Format: WAVE (binary)
19983 records at 16000 Hz
Duration: 1.248938 s
Number of tracks: 1 
	 audio (1 fields)
attributes(play)
$names
[1] "audio"

$trackFormats
[1] "INT16"

$sampleRate
[1] 16000

$filePath
[1] "/Library/Frameworks/R.framework/Versions/3.5/Resources/library/wrassp/extdata/lbo001.wav"

$origFreq
[1] 0

$startTime
[1] 0

$startRecord
[1] 1

$endRecord
[1] 19983

$class
[1] "AsspDataObj"

$fileInfo
[1] 21  2

We have a very low sample rate (16000) audio file which only lasts about one second. Each integer is the amplitude of the collected sample.

head(c(play$audio))
[1]  5 -2 17 -5 -5 -2

Just for our sanity, if the sample rate was 16,000 then we should easily be able to decipher the sample length.
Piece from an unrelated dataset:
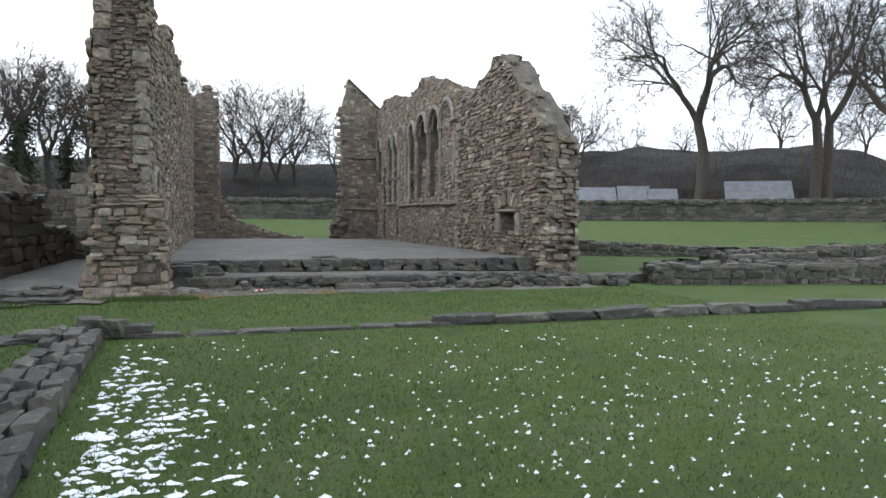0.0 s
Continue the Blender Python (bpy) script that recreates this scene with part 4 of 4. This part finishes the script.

as.integer(16000*1.248938) # sample rate per second = total integer length
[1] 19983

Spot on! Now we’ll continue by deciphering how many bytes each integer holds.

paste('depth:',object.size(c(play$audio))/19983,'bytes per sample')
[1] "depth: 4.0026022118801 bytes per sample"

This means that each second holds about 4 bytes of information each. Now, just a disclaimer, this depends on the quality of the sound. Higher quality audio will have larger byte depths. With this information we can create a short formula.

\[TotalBytes = ByteDepth*Seconds*SampleRate\]

In our case, if we had a 3 minute audio clip, we will have a total byte count of:

object.size(c(play$audio))/19983*180*16000
11527494.4 bytes

A total of 11.5 megabytes. So, the trick is.. Take a small sample, figure out the byte depth, then scale to the desired sample rate per second. Then, you’ll really know how much data you’re working with.


Of course, this isn’t the only form data can take. Coordinate data can be as simple as a table whereas GIS information will become inordinately heavy. However, the framework for figuring out space is the same for all types of data. Just condense things into manageable byte size chunks and scale up for prediction!